(Stored data entries)
===

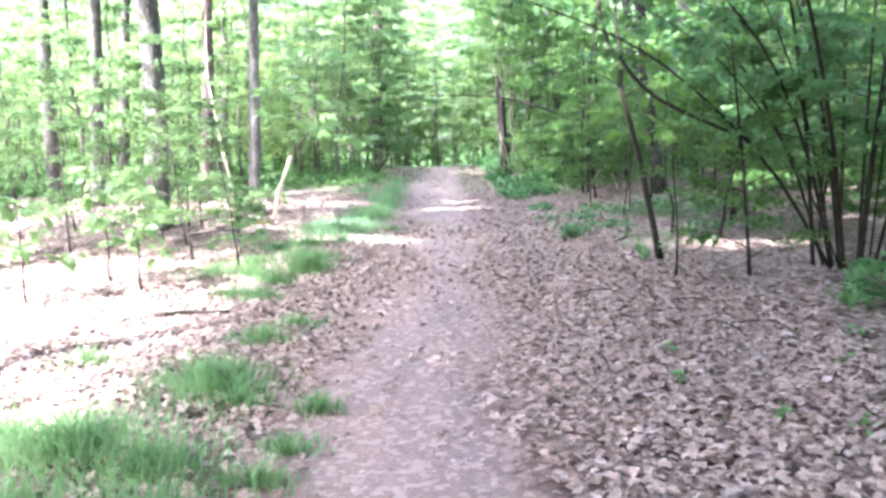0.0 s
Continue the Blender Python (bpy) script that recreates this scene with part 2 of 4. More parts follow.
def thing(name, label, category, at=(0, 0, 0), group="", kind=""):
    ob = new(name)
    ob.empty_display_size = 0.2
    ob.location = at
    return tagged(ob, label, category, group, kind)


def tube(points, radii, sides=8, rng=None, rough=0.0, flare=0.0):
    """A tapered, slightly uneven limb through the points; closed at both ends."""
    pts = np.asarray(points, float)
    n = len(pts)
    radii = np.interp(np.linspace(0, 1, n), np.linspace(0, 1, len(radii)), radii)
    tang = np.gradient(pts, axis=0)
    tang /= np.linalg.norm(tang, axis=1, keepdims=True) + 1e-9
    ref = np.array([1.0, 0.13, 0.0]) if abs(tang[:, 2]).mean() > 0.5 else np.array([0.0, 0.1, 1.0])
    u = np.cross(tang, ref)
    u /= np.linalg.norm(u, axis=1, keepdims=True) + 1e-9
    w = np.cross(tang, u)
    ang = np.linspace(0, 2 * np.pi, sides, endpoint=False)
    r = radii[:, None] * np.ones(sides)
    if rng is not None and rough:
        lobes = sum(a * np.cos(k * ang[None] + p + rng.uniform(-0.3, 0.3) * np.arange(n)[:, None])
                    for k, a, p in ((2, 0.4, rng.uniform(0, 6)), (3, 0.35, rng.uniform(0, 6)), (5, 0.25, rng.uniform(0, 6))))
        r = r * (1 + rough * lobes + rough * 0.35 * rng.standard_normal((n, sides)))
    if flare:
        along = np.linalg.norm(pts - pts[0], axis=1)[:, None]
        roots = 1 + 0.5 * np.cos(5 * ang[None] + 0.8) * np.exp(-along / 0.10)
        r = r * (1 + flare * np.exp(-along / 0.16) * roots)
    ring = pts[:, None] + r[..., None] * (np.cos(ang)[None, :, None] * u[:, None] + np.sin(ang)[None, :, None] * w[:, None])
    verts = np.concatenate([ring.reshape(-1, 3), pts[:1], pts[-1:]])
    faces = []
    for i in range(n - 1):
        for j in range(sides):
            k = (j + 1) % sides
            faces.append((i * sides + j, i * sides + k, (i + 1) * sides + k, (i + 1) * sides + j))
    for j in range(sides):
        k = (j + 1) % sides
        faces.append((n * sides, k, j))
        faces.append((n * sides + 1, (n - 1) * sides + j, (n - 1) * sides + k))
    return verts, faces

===

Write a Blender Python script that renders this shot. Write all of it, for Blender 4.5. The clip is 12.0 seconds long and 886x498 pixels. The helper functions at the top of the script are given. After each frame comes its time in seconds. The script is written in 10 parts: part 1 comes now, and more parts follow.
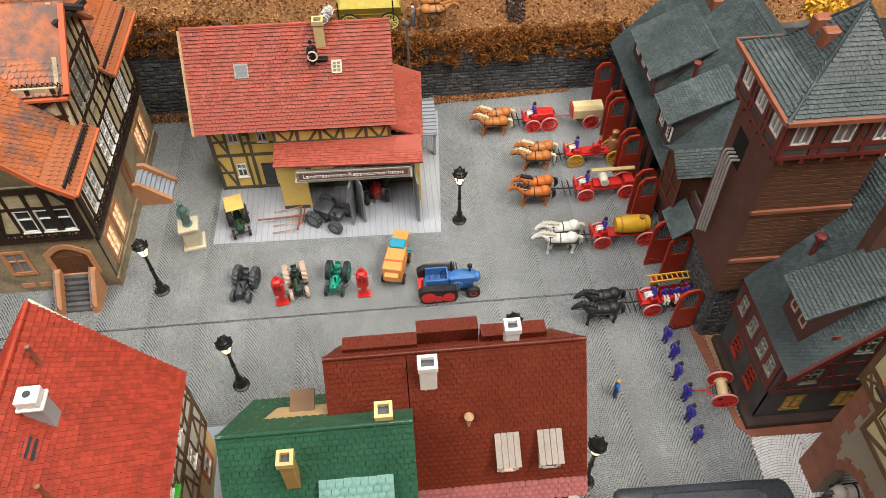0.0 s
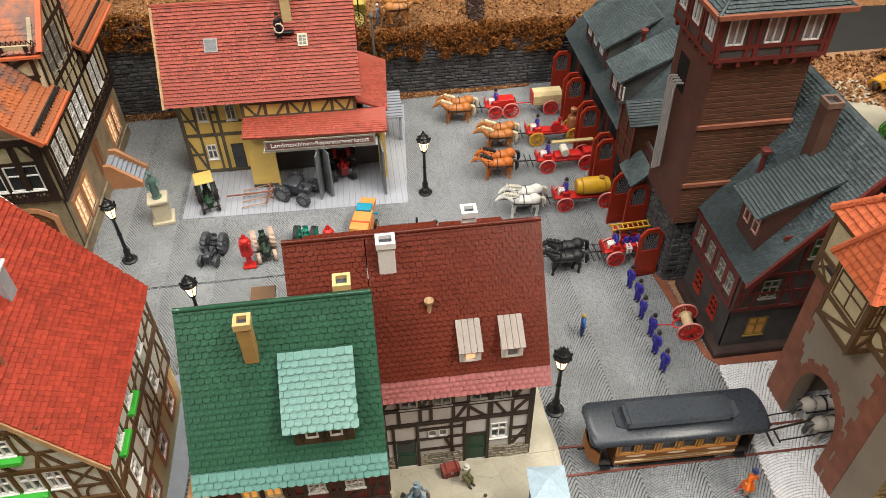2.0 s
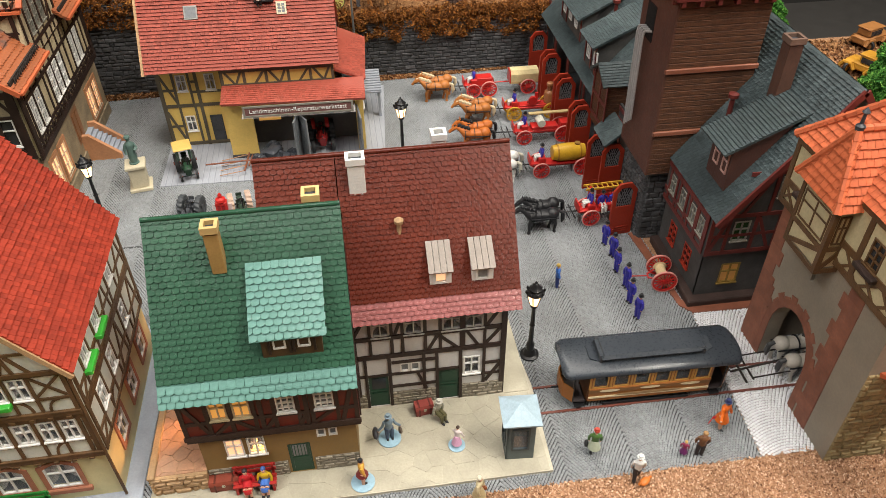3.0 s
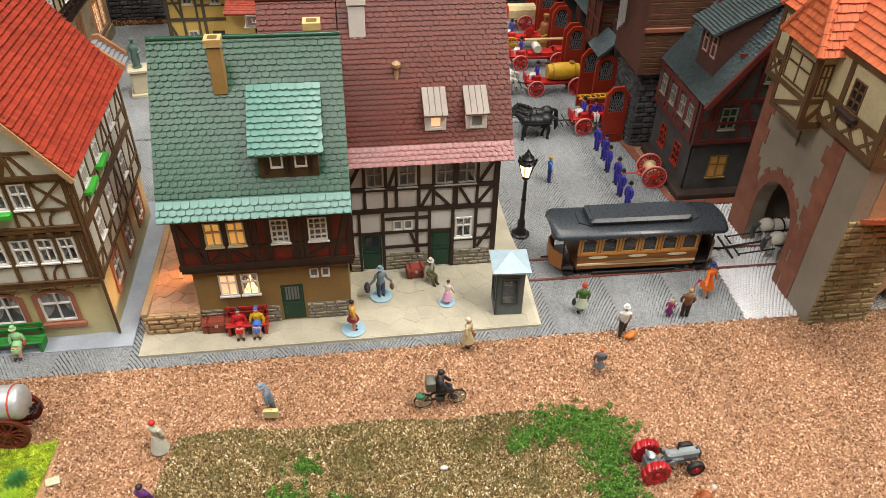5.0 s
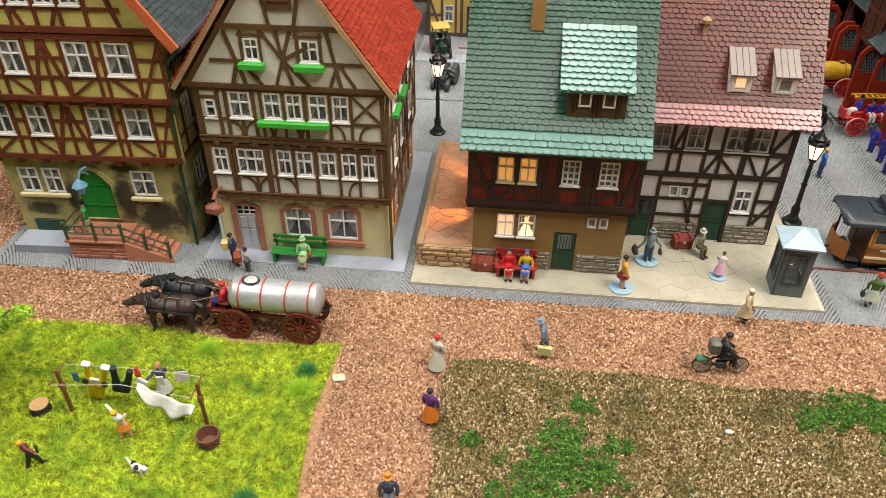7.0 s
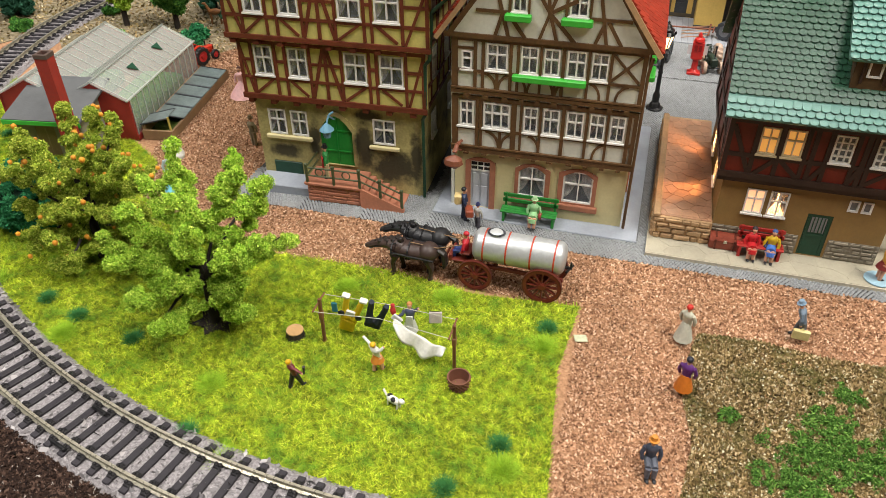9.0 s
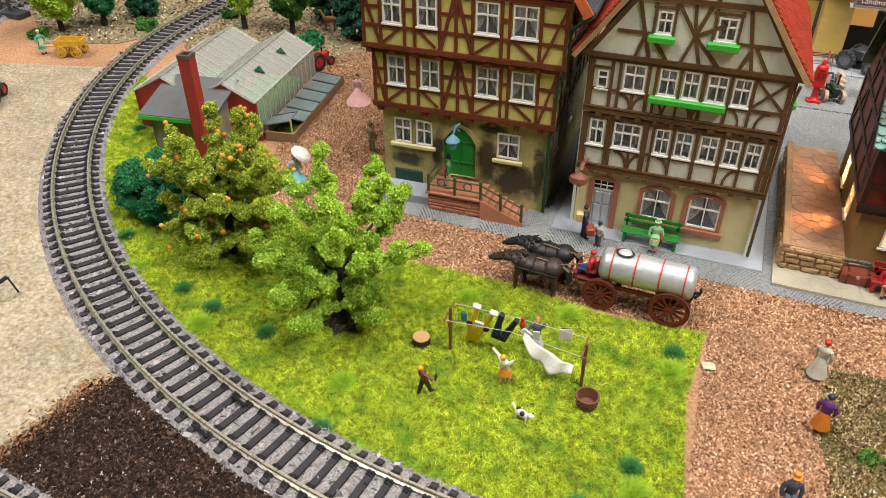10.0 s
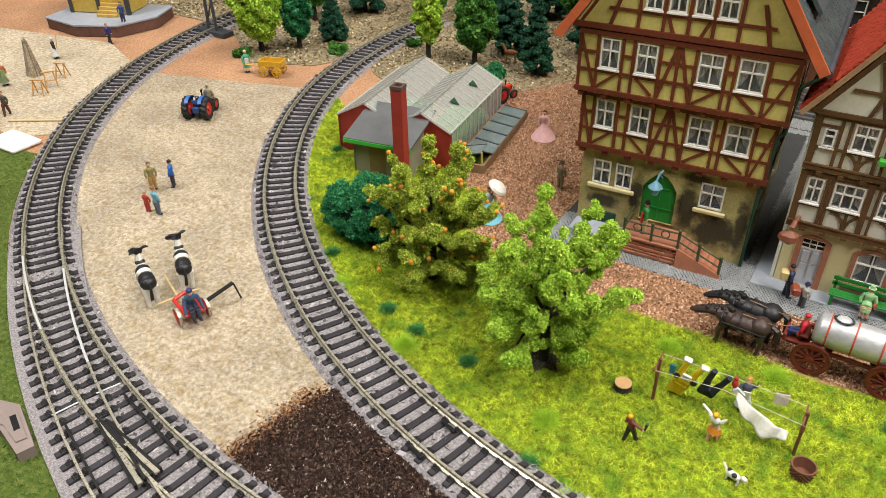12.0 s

===

**Objective:** Find each line with the string "this" and copy it out.

**Response to the exercise:**
Continue the Blender Python (bpy) script that recreates this scene with part 2 of 4. More parts follow.
Write a Blender Python script that renders this shot. Write all of it, for Blender 4.5. The clip is 12.0 seconds long and 886x498 pixels. The helper functions at the top of the script are given. After each frame comes its time in seconds. The script is written in 10 parts: part 1 comes now, and more parts follow.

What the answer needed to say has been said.